Skirt steak lends itself well to quick, high-heat cooking methods. A quick pan sear or flash on the grill can quickly cook a skirt to perfection and offer a flavorful dish that is tender enough to enjoy. The skirt should never get cooked beyond medium rare if you want it to be enjoyable, as even medium skirt steak can become remarkably tough and chewy. A well-done skirt steak may be inedible to some people.
The grains of a skirt are loosely structured, which means the meat can absorb marinade and seasoning easily. Therefore, you don't need a long marinade that lasts hours or overnight. Between 30 minutes and one hour is more than enough time.
A pan at high heat for pan searing or a very hot grill at 450F to 500F can cook a skirt steak literally in just a few minutes per side. Cooking skirt steak is quick and needs to be monitored the whole time. You want to get a good brown on each side and nothing more. Some skirt steak recipes even call for you to cook a skirt directly on coals to get that char right away and then take the steak off.
Because you are taking little time to develop flavors, the best seasonings for a skirt steak are often very simple. Salt and pepper, olive oil or butter, and maybe some garlic or crushed red pepper for a little kick is more than adequate for seasoning.

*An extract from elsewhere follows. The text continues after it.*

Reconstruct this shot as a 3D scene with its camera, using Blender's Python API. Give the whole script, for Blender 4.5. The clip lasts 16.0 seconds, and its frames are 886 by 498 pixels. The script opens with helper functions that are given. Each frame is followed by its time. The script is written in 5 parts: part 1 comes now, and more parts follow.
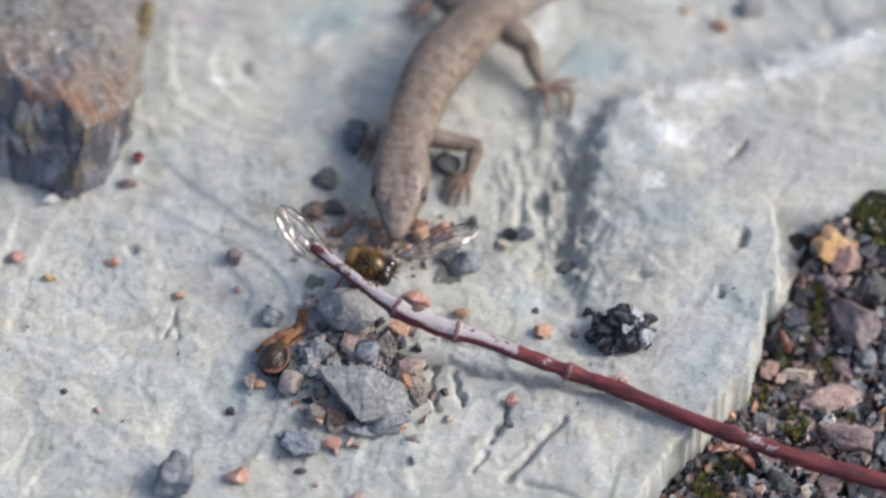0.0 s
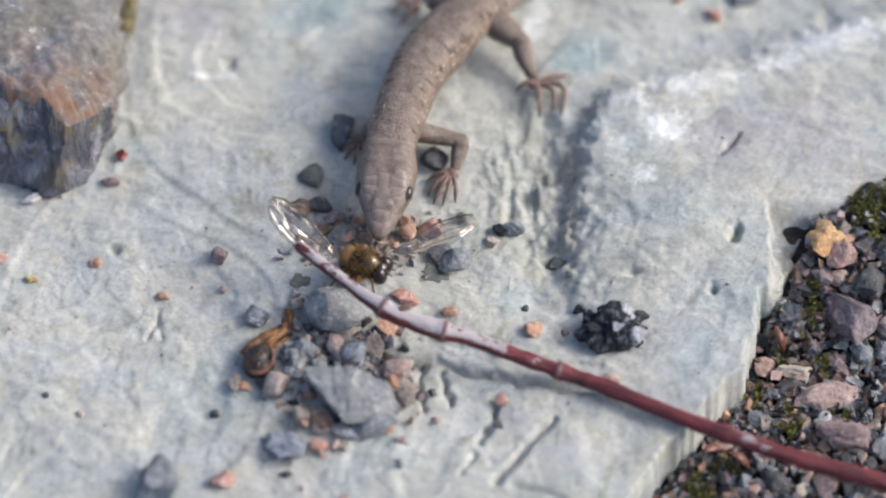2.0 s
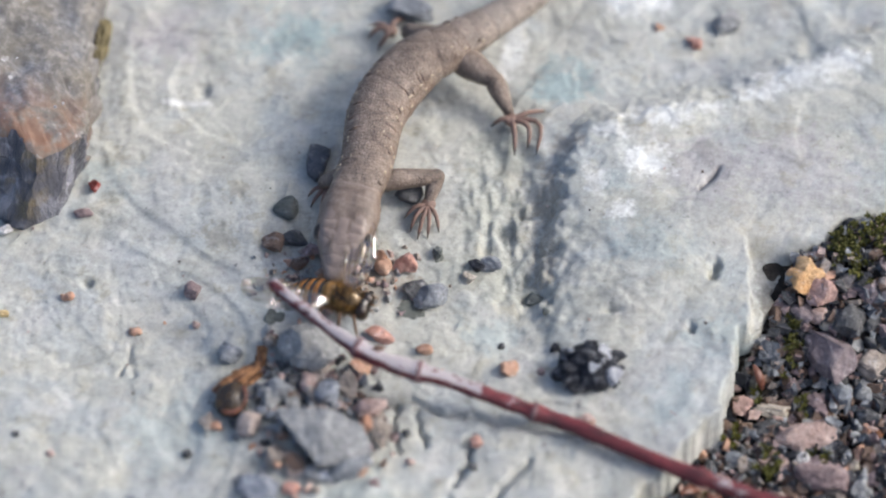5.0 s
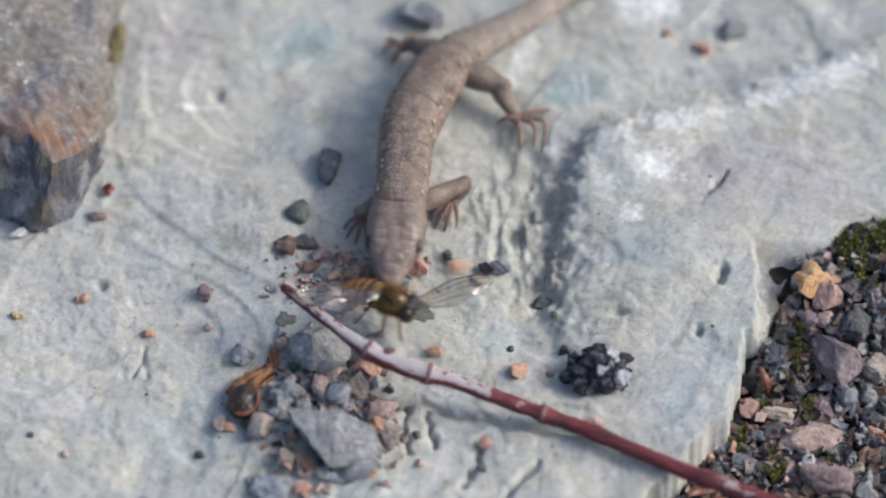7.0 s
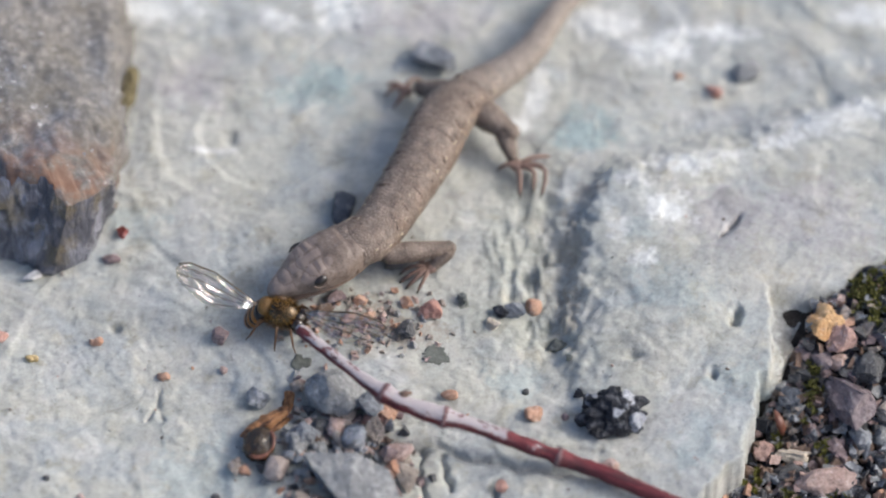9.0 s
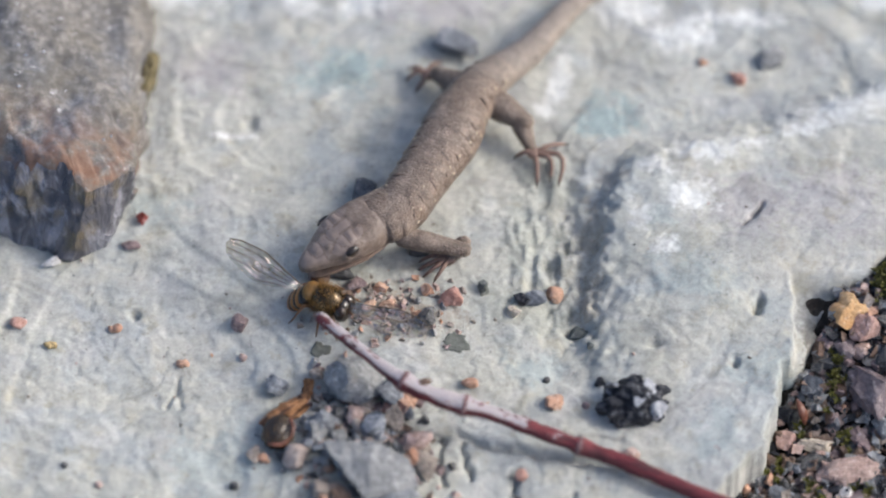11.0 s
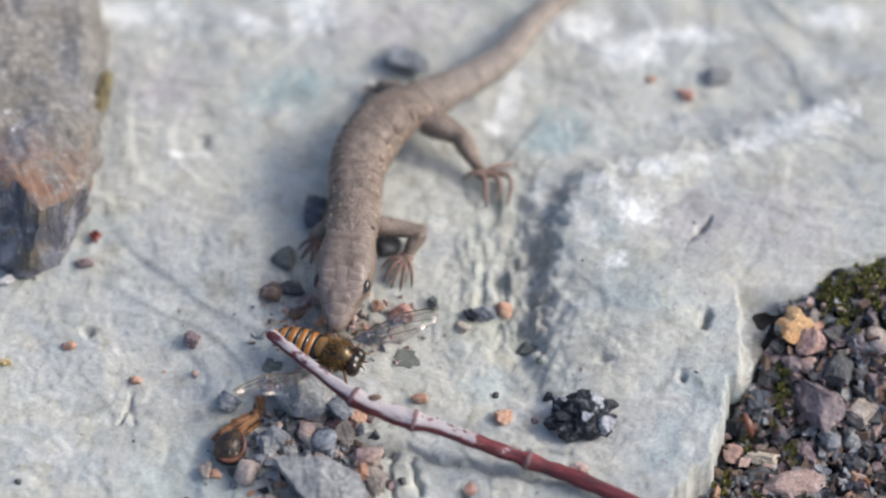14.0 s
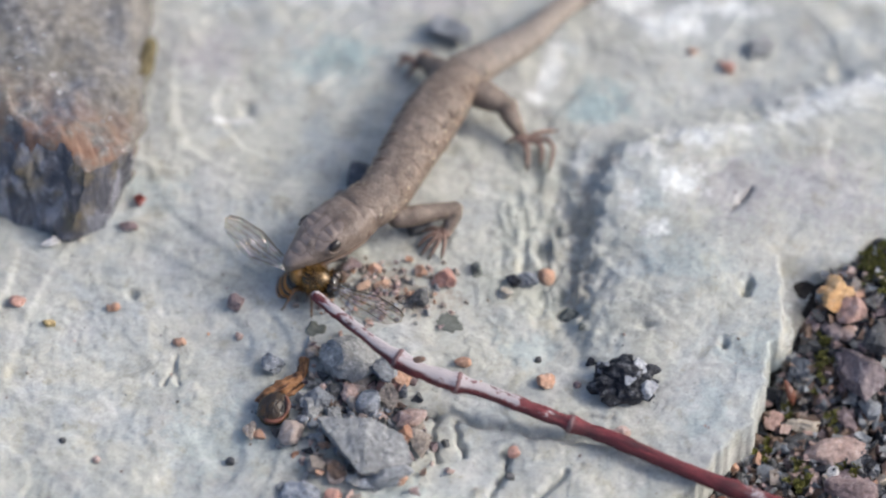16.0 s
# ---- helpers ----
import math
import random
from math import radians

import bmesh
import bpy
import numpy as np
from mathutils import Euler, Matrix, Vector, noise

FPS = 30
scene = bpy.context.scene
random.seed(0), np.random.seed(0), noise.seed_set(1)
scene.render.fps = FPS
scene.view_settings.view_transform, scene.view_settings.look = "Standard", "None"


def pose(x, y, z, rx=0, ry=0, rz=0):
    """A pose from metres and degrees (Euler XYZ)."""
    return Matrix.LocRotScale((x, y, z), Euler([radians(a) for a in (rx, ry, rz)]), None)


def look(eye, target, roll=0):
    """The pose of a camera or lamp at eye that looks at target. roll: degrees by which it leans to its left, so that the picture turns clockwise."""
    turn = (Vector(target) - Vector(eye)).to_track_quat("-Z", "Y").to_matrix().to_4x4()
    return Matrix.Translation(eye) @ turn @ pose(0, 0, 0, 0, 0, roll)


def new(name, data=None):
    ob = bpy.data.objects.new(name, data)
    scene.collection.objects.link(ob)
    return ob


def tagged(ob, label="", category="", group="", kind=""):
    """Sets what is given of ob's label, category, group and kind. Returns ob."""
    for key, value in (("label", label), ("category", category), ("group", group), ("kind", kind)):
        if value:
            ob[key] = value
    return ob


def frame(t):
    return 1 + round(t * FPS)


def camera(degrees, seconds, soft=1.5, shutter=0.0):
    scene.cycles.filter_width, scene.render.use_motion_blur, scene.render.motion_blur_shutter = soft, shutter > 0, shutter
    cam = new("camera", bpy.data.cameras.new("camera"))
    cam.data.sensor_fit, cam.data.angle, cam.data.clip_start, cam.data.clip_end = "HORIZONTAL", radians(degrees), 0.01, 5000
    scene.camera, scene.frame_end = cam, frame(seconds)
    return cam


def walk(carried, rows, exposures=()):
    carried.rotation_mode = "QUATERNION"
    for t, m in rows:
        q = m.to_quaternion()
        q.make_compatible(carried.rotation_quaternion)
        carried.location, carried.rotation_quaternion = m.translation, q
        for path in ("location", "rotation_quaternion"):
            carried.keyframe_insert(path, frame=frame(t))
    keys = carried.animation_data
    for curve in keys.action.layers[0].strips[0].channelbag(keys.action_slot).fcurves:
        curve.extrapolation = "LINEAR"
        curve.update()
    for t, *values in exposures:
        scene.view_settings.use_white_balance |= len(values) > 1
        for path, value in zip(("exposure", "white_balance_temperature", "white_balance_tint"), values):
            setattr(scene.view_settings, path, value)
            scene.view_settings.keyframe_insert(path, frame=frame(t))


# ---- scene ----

Serve the steak sliced, but make sure you slice it correctly. You want to slice a skirt against the grain, not with it. Because the muscle fibers in this cut are so tough, you're giving yourself longer, more rigid muscle fibers to chew through if you cut with the grain. Cutting against the grain shortens those fibers, instantly making the steak easier to eat.
How To Prepare Flank Steak
Flank steak has less fat content than a skirt steak, so it must be watched more carefully when cooking. Like a skirt, you may want to tenderize this ahead of time by pounding it out or using some meat tenderizer or acid. Tenderizing is highly recommended in many flank steak recipes; it will cook quickly, and it's good to have a hand making it more tender.
Seasoning, like with the skirt, is best kept simple. Salt and pepper, at a minimum, is a good approach, but a seasoning rub can also be used if desired.
Flank steak can be cooked at about the same temperature as skirt steak or slightly lower. Between 400F and 500F should be good to get a great sear, brown the meat, and get the inside to a nice rare to medium rare. You'll only need 3 or 4 minutes per side to get a perfect cook. You want an internal temperature of 130F to 135F.
When cooking a flank, it's important to let it rest for at least five minutes before slicing. It's imperative to cut this steak against the grain, like skirt steak. You want to break down those long, tough muscle fibers, ensuring eating the steak is easier.
The Bottom Line
Some people use flank and skirt steak interchangeably, but these two cuts of meat have distinct differences in terms of fat content and nutritional value. Depending on your chosen dish, one cut may be more suitable than the other.
Traditionally, both skirt steak and flank steak are often considered cheaper and less desirable cuts of meat. This may be due to the fact that they can be difficult to cook properly, leading to a poor reputation. If not prepared correctly, either cut may end up being tough and overcooked, resulting in an unpleasant eating experience.
However, when handled properly, both skirt and flank steaks can offer a delicious, beefy flavor to dishes that require strong and tasty seasonings. They are perfect for making tacos, fajitas, and other dishes that call for an intense sear and a cut that maintains its shape and texture after cooking.